In the listing that follows, the range to quote begins at the line that has "Continue the Blender" and ends after the line that has "tail=(0.2, 0.9, -0.3))"; quote it verbatim and add nothing.
◆ ◆ ◆ ◆ ◆ ◆ ◆
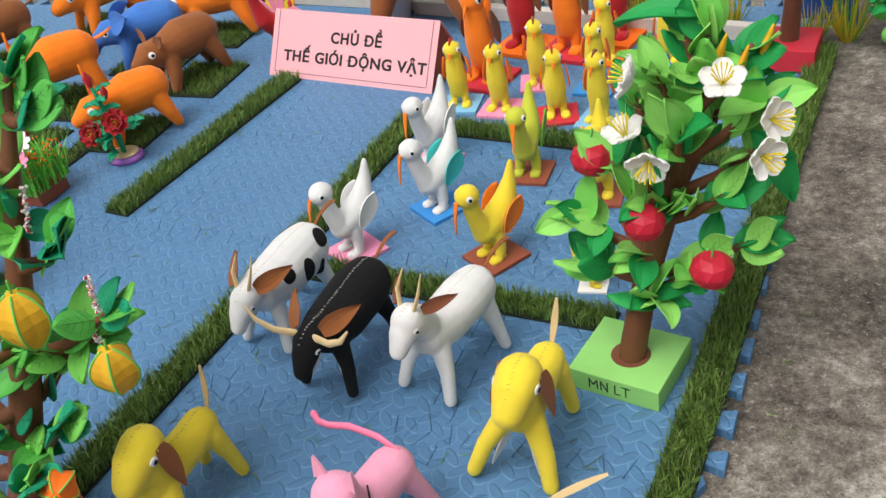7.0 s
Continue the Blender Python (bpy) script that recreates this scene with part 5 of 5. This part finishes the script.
TILES = [(-1.165, 0.435, 0.16, 0.14, 4), (-1.150, 0.668, 0.145, 0.150, 4), (-1.33, 0.740, 0.165, 0.150, 4), (-1.395, 0.530, 0.17, 0.15, 4), (-1.36, 0.374, 0.14, 0.10, 4), (-1.248, 0.882, 0.15, 0.13, 4), (-1.614, 0.906, 0.16, 0.14, 4), (-1.732, 0.665, 0.16, 0.15, 4)]
for x, y, a, b, r in TILES:
    ti = thing("grass_tile", "square tile of artificial grass under a toy", "artificial grass", pose(x, y, 0, 0, 0, r), "grass tiles")
    part("backing", box(bmesh.new(), a, b, 0.004, None, 0.001), BACKING, ti, "black woven backing", False)
    blades("grass_pile", a * 0.97, b * 0.97, int(a * b * 9e4), 0.017, TURF, ti, z=0.003)
Z = 0.004
beast(pose(-1.122, 0.440, Z, 0, 0, -30), "toy_rabbit", "orange felt rabbit with long ears on grass tile", ORANGE, None, ORANGE, 0.066, 0.028, 0.90, tail=None)
beast(pose(-1.172, 0.668, Z, 0, 0, -20), "toy_bear", "brown felt bear with round ears on grass tile", BROWN, CREAM, BROWN, 0.036, 0.026, 0.95, ear_dir=(0.8, 0.1, 0.7))
beast(pose(-1.330, 0.740, Z, 0, 0, -50), "toy_elephant", "blue felt elephant with white tusks on grass tile", BLUE, WHITE, BLUE, 0.060, 0.055, 0.95, trunk=True, ear_dir=(0.6, 0.7, 0.3))
beast(pose(-1.395, 0.530, Z, 0, 0, -35), "toy_fox", "orange felt fox with raised tail on grass tile", ORANGE, None, ORANGE, 0.052, 0.024, 1.05, tail=(0.8, 0.6, 0.3))
beast(pose(-1.731, 0.674, Z, 0, 0, -20), "toy_lion", "brown and orange felt lion on grass tile", BROWN, ORANGE, ORANGE, 0.03, 0.03, 1.05, ear_dir=(0.8, 0.1, 0.7), tail=(0.3, 0.8, 0.4))
beast(pose(-1.614, 0.916, Z, 0, 0, -20), "toy_tiger", "orange felt tiger with pale legs on grass tile", ORANGE, WHITE, ORANGE, 0.03, 0.03, 1.05, ear_dir=(0.8, 0.1, 0.7), tail=(0.6, 0.8, 0.4))
beast(pose(-1.248, 0.892, Z, 0, 0, -60), "toy_deer", "orange and grey felt deer on grass tile", ORANGE, CREAM, BROWN, 0.05, 0.02, 1.0, tail=(0.3, 0.8, 0.4))
beast(pose(-0.765, 0.967, 0, 0, 0, -75), "toy_horse", "large brown felt horse behind the sign", BROWN, WHITE, BROWN, 0.04, 0.02, 1.5, tail=(0.2, 0.9, -0.3))


def red_flower():
    t = bush("flower_plant", "red foam peonies on green stems in round base", (-1.096, 0.359, 0), [((0.025, -0.015, 0.085), (0.5, -0.7, 0.45)), ((-0.025, -0.03, 0.065), (0.2, -0.8, 0.45))], CRIMSON, YELLOWFOAM, LEAFDARK, 16, 0.040, 0.080, 6, pot=False, r=0.024, size=0.034)
    part("base", disc(bmesh.new(), 0.036, 0.012, Matrix.Diagonal((1, 0.85, 1, 1)), 28), PURPLE, t, "round mauve base")
    part("sand", disc(bmesh.new(), 0.028, 0.003, Matrix.Diagonal((1, 0.85, 1, 1)), 24), CREAM, t, "speckled pale top").matrix_basis = pose(0, 0, 0.012)
    part("stem", tube(bmesh.new(), [(0, 0, 0.01), (-0.008, 0.0, 0.09), (-0.022, 0.0, 0.150)], [0.0045, 0.004, 0.003], 8), LEAFDARK, t, "tall green stem")
    part("bud", tube(bmesh.new(), [(-0.022, 0, 0.148), (-0.024, 0, 0.160), (-0.024, 0, 0.170)], [0.006, 0.0085, 0.003], 10), CRIMSON, t, "closed red bud")
    part("bud", tube(bmesh.new(), [(0.004, 0, 0.125), (0.006, 0, 0.136), (0.008, 0, 0.145)], [0.005, 0.007, 0.003], 10), CRIMSON, t, "closed red bud")
    lf = leaf_mesh("leaf", 0.032, 0.024, lobed, -25, 0.12, LEAFDARK)
    for a, z in ((20, 0.10), (150, 0.105), (250, 0.115), (330, 0.125), (80, 0.135), (200, 0.09)):
        put("leaf", lf, t, along((-0.012, 0, z), (math.cos(radians(a)), math.sin(radians(a)), 0.2), (0, -0.3, 1)))


red_flower()


def peacock():
    t = thing("toy_peacock", "red felt peacock with spotted pink and yellow tail fan", "stuffed toy", pose(-1.062, 0.836, 0, 0, 0, -30))
    me = fused([([(0, 0.0, 0.055), (0, -0.02, 0.075), (0, -0.030, 0.11), (0, -0.034, 0.135)], [0.024, 0.022, 0.012, 0.011], 14), ([(0, 0.0, 0.05), (0, 0.0, 0.011)], [0.014, 0.011], 10)], 0.0028, 4)
    skin(me, RED, t, "stuffed felt body")
    for i in range(11):
        a = -75 + 15 * i
        f = cut("feather", WING, 0.125, 0.036, (PINKFOAM, YELLOWFOAM, GOLD)[i % 3], t, pose(0, 0.020 + 0.001 * (i % 3), 0.045, 0, a, 0) @ pose(0, 0, 0, 90, 0, 0), "tail feather with dark eye spot", thick=0.002)
        part("eye_spot", disc(bmesh.new(), 0.008, 0.0022, Matrix.Diagonal((1, 1.5, 1, 1))), (CRIMSON, INK)[i % 2], f).matrix_basis = pose(0, 0.09, 0.0008)
    cut("beak", lambda u: 1 - 0.9 * u, 0.018, 0.007, YELLOWFOAM, t, along((0, -0.043, 0.14), (0, -1, -0.5), (0, 0, 1)), "yellow beak", nu=3, nv=2)


peacock()


# ---- back edge ----
LEDGE = soft_mat("pale_board", (0.55, 0.53, 0.48), 0.8, 200, 0.3, 0.15)
WALLPAINT = soft_mat("white_wall_paint", (0.72, 0.72, 0.70), 0.85, 120, 0.3, 0.08, 0, 6)
ob = finish("edging_board", box(bmesh.new(), 0.80, 0.022, 0.030, None, 0.002), LEDGE, smooth=False)
ob.matrix_basis = pose(-0.432, 1.002, 0, 0, 0, -6)
tagged(ob, "pale grey wooden edging board behind the chicks", "board")
ob = finish("edging_board", box(bmesh.new(), 1.10, 0.022, 0.035, None, 0.002), LEDGE, smooth=False)
ob.matrix_basis = pose(-1.371, 1.089, 0, 0, 0, -3)
tagged(ob, "white edging board behind the grass tiles", "board")
for i in range(16):
    p = finish("picket", box(bmesh.new(), 0.020, 0.010, 0.14, None, 0.003), LEAFFRESH if i % 2 else WHITEFOAM, smooth=False)
    p.matrix_basis = pose(-1.80 + 0.062 * i, 1.165 - 0.003 * i, -0.012, 0, 0, -3)
    tagged(p, "low painted picket of the back fence", "fence picket", "fence pickets")
bm = box(bmesh.new(), 3.4, 0.12, 1.2, None, 0.004)
ob = finish("wall_back", bm, WALLPAINT, smooth=False)
ob.matrix_basis = pose(-1.428, 1.537, -0.0125)
tagged(ob, "white painted wall behind the display", "wall", kind="structure")


def tuft(x, y, s, mat):
    t = thing("grass_tuft", "tuft of yellow-green plastic grass at the border", "artificial grass", pose(x, y, 0), "grass tufts")
    bm = bmesh.new()
    rnd = random.Random(int(1000 * (x + 5)))
    for k in range(60):
        a, l = rnd.uniform(0, 6.283), rnd.uniform(0.05, 0.085) * s
        o = rnd.uniform(0.1, 0.9) * l
        sheet(bm, lambda u: 1 - 0.8 * u, l, 0.0036 * s, 0.0006, -rnd.uniform(10, 50), 0, 4, 2, along((0.012 * math.cos(a), 0.012 * math.sin(a), 0.0), (math.cos(a) * o / l, math.sin(a) * o / l, 1), (math.cos(a), math.sin(a), 0.1)), mat=rnd.randrange(2))
    b = part("blade_bunch", bm, mat, t, smooth=False)
    b["kind"] = "stuff"


TUFTA = [soft_mat("tuft_green", (0.16, 0.32, 0.03)), soft_mat("tuft_yellow", (0.55, 0.42, 0.03))]
for x, y, s in ((0.016, 0.965, 0.9), (0.073, 0.978, 1.2), (-0.325, 1.028, 1.1), (-0.383, 1.039, 0.9), (-0.461, 1.041, 0.9), (-0.568, 1.052, 0.9), (-0.263, 1.026, 1.0), (-0.142, 1.014, 1.0)):
    tuft(x, y, s, TUFTA)


def brick_block():
    t = thing("hollow_brick", "pinkish hollow clay brick with round holes", "brick", pose(-0.331, 1.118, -0.0125, 0, 0, 12))
    part("body", box(bmesh.new(), 0.16, 0.08, 0.095, None, 0.003), soft_mat("pink_clay", (0.45, 0.20, 0.16), 0.9), t, "clay body", False)
    for sx in (-0.045, 0.0, 0.045):
        for z in (0.030, 0.066):
            # The block is solid: black discs paint the shade of its openings.
            part("hole", disc(bmesh.new(), 0.013, 0.0012), EYEBLACK, t, "black disc for the shade inside a round opening").matrix_basis = facing((sx, -0.0398, z), (0, -1, 0))


brick_block()


def corner_tree():
    t = thing("craft_tree", "dark foam corn tree on red block at the corner", "craft tree", pose(-0.013, 0.889, 0))
    part("planter", box(bmesh.new(), 0.10, 0.10, 0.040, None, 0.0015), REDFOAM, t, "red foam block", False)
    part("trunk", tube(bmesh.new(), [(0, 0, 0.035), (0.004, 0, 0.10), (0.01, 0, 0.17), (0.0, 0, 0.24)], [0.017, 0.015, 0.013, 0.008], 12), DARKBROWN, t, "dark brown trunk")
    rnd = random.Random(7)
    kinds = [veined("leaf", 0.05, 0.026, LEAF, -25, 0.14, m) for m in (LEAFDEEP, LEAFMID, LEAFLIGHT)]
    tips = []
    for a in range(0, 360, 45):
        e = Vector((0.075 * math.cos(radians(a)), 0.075 * math.sin(radians(a)), 0.19 + 0.03 * math.sin(a)))
        part("branch", tube(bmesh.new(), [(0.006, 0, 0.16), e * 0.6 + Vector((0, 0, 0.07)), e], [0.007, 0.006, 0.004], 8), DARKBROWN, t)
        tips.append((e, e - Vector((0, 0, 0.17)), 5))
    clusters(t, rnd, tips, kinds, 5, 0.8, 1.0)
    for a in (200, 290, 340):
        c = Vector((0.07 * math.cos(radians(a)), 0.07 * math.sin(radians(a)), 0.165))
        part("corn_cob", tube(bmesh.new(), [c, c + Vector((0, 0, 0.025)), c + Vector((0, 0, 0.04))], [0.008, 0.010, 0.005], 10), FRUIT, t, "yellow foam cob")


corner_tree()


def stool():
    t = thing("low_stool", "blue plastic box with a brown pipe resting beside it", "box", pose(0.012, 1.118, -0.0125, 0, 0, 4))
    part("body", box(bmesh.new(), 0.13, 0.10, 0.13, None, 0.006), soft_mat("deep_blue_paint", (0.02, 0.075, 0.26), 0.5, 300, 0.2, 0.15), t, "deep blue box", False)
    part("pipe", tube(bmesh.new(), [(0.03, -0.05, 0.085), (0.10, -0.075, 0.080), (0.19, -0.10, 0.078)], [0.013, 0.0125, 0.012], 12), BARK, t, "brown foam pipe")
    part("pipe_collar", tube(bmesh.new(), [(0.028, -0.048, 0.085), (0.036, -0.053, 0.085)], [0.022, 0.022], 14), BARK, t, "brown ring")


stool()
t = bush("leaf_plant", "dark green foam bush with green fruit and white flower", (0.177, 0.984, -0.0125), [((-0.02, -0.03, 0.105), (-0.2, -0.7, 0.5))], WHITEFOAM, YELLOWFOAM, LEAFDEEP, 34, 0.07, 0.12, 15, pot=False, size=0.05)
for x, y, z in ((-0.03, -0.05, 0.045), (0.02, -0.05, 0.06), (-0.05, -0.02, 0.075)):
    bm = bmesh.new()
    bmesh.ops.create_icosphere(bm, subdivisions=3, radius=0.016)
    part("fruit", bm, LEAFLIGHT, t, "green round fruit").matrix_basis = pose(x, y, z)
bm = bmesh.new()
rings = [[bm.verts.new((q * math.cos(k * 0.2618), q * math.sin(k * 0.2618), z)) for k in range(24)] for z, q in ((0, 0.040), (0.10, 0.050), (0.104, 0.054), (0.110, 0.054), (0.110, 0.048), (0.02, 0.038))]
for a, b in zip(rings, rings[1:]):
    for k in range(24):
        bm.faces.new((a[k], a[(k + 1) % 24], b[(k + 1) % 24], b[k]))
bm.faces.new(rings[0][::-1])
bm.faces.new(rings[-1])
ob = finish("bucket", bm, PLASTICWHITE)
ob.matrix_basis = pose(-0.868, 1.006, 0)
tagged(ob, "white plastic bucket with dark scuffs behind the sign", "bucket")

# fallen flower and a scrap on the concrete
t = thing("fallen_flower", "pink foam flower lying beside the yellow dog", "craft flower", pose(-0.006, -0.198, 0, 0, 0, 20))
for k in range(5):
    cut("petal", PETAL, 0.022, 0.017, HOTPINK if k % 2 else PINKFOAM, t, pose(0, 0, 0.004, 0, 0, 72 * k) @ pose(0, 0.002, 0.002, 12, 0, 0), bend=20, cup=0.2, thick=0.0013)
part("flower_centre", disc(bmesh.new(), 0.005, 0.004), CRIMSON, t).matrix_basis = pose(0, 0, 0.004)
ob = finish("wood_scrap", tube(bmesh.new(), [(-0.018, 0, 0.003), (0.0, 0.002, 0.004), (0.018, -0.001, 0.003)], [0.004, 0.0055, 0.004], 8), soft_mat("dark_scrap", (0.05, 0.045, 0.045), 0.9))
ob.matrix_basis = pose(0.156, -0.34, -0.0135, 0, 0, 12)
tagged(ob, "dark grey scrap lying on the concrete", "scrap")


def loose_strands():
    """Shed turf strands lying about on the mats."""
    rnd = random.Random(21)
    bm = bmesh.new()
    for x0, x1, y0, y1, n in ((-0.96, -0.66, -1.0, 0.05, 70), (-0.58, 0.05, -1.0, -0.43, 40), (-0.56, 0.0, -0.37, 0.10, 60), (-0.92, -0.62, 0.05, 0.75, 30), (-0.56, 0.0, 0.16, 0.52, 22), (0.09, 0.16, -0.4, 0.3, 14)):
        for k in range(n):
            p, a = Vector((rnd.uniform(x0, x1), rnd.uniform(y0, y1), 0.0009)), rnd.uniform(0, 6.28)
            pts, turn = [p.copy()], rnd.uniform(-0.5, 0.5)
            for j in range(rnd.choice((3, 4, 6))):
                a += turn + (rnd.choice((-1.4, 1.4)) if rnd.random() < 0.15 else 0)
                p = p + Vector((math.cos(a), math.sin(a), 0)) * rnd.uniform(0.003, 0.0055)
                pts.append(Vector((p.x, p.y, 0.0009 + rnd.uniform(0, 0.0012))))
            tube(bm, pts, [rnd.uniform(0.00035, 0.0006)] * len(pts), 4)
    return tagged(finish("loose_strand", bm, TURF), "shed dark green turf strands scattered on blue mats", "grass litter", kind="stuff")


loose_strands()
◆ ◆ ◆ ◆ ◆ ◆ ◆
THE ANSWER:
Continue the Blender Python (bpy) script that recreates this scene with part 5 of 5. This part finishes the script.
TILES = [(-1.165, 0.435, 0.16, 0.14, 4), (-1.150, 0.668, 0.145, 0.150, 4), (-1.33, 0.740, 0.165, 0.150, 4), (-1.395, 0.530, 0.17, 0.15, 4), (-1.36, 0.374, 0.14, 0.10, 4), (-1.248, 0.882, 0.15, 0.13, 4), (-1.614, 0.906, 0.16, 0.14, 4), (-1.732, 0.665, 0.16, 0.15, 4)]
for x, y, a, b, r in TILES:
    ti = thing("grass_tile", "square tile of artificial grass under a toy", "artificial grass", pose(x, y, 0, 0, 0, r), "grass tiles")
    part("backing", box(bmesh.new(), a, b, 0.004, None, 0.001), BACKING, ti, "black woven backing", False)
    blades("grass_pile", a * 0.97, b * 0.97, int(a * b * 9e4), 0.017, TURF, ti, z=0.003)
Z = 0.004
beast(pose(-1.122, 0.440, Z, 0, 0, -30), "toy_rabbit", "orange felt rabbit with long ears on grass tile", ORANGE, None, ORANGE, 0.066, 0.028, 0.90, tail=None)
beast(pose(-1.172, 0.668, Z, 0, 0, -20), "toy_bear", "brown felt bear with round ears on grass tile", BROWN, CREAM, BROWN, 0.036, 0.026, 0.95, ear_dir=(0.8, 0.1, 0.7))
beast(pose(-1.330, 0.740, Z, 0, 0, -50), "toy_elephant", "blue felt elephant with white tusks on grass tile", BLUE, WHITE, BLUE, 0.060, 0.055, 0.95, trunk=True, ear_dir=(0.6, 0.7, 0.3))
beast(pose(-1.395, 0.530, Z, 0, 0, -35), "toy_fox", "orange felt fox with raised tail on grass tile", ORANGE, None, ORANGE, 0.052, 0.024, 1.05, tail=(0.8, 0.6, 0.3))
beast(pose(-1.731, 0.674, Z, 0, 0, -20), "toy_lion", "brown and orange felt lion on grass tile", BROWN, ORANGE, ORANGE, 0.03, 0.03, 1.05, ear_dir=(0.8, 0.1, 0.7), tail=(0.3, 0.8, 0.4))
beast(pose(-1.614, 0.916, Z, 0, 0, -20), "toy_tiger", "orange felt tiger with pale legs on grass tile", ORANGE, WHITE, ORANGE, 0.03, 0.03, 1.05, ear_dir=(0.8, 0.1, 0.7), tail=(0.6, 0.8, 0.4))
beast(pose(-1.248, 0.892, Z, 0, 0, -60), "toy_deer", "orange and grey felt deer on grass tile", ORANGE, CREAM, BROWN, 0.05, 0.02, 1.0, tail=(0.3, 0.8, 0.4))
beast(pose(-0.765, 0.967, 0, 0, 0, -75), "toy_horse", "large brown felt horse behind the sign", BROWN, WHITE, BROWN, 0.04, 0.02, 1.5, tail=(0.2, 0.9, -0.3))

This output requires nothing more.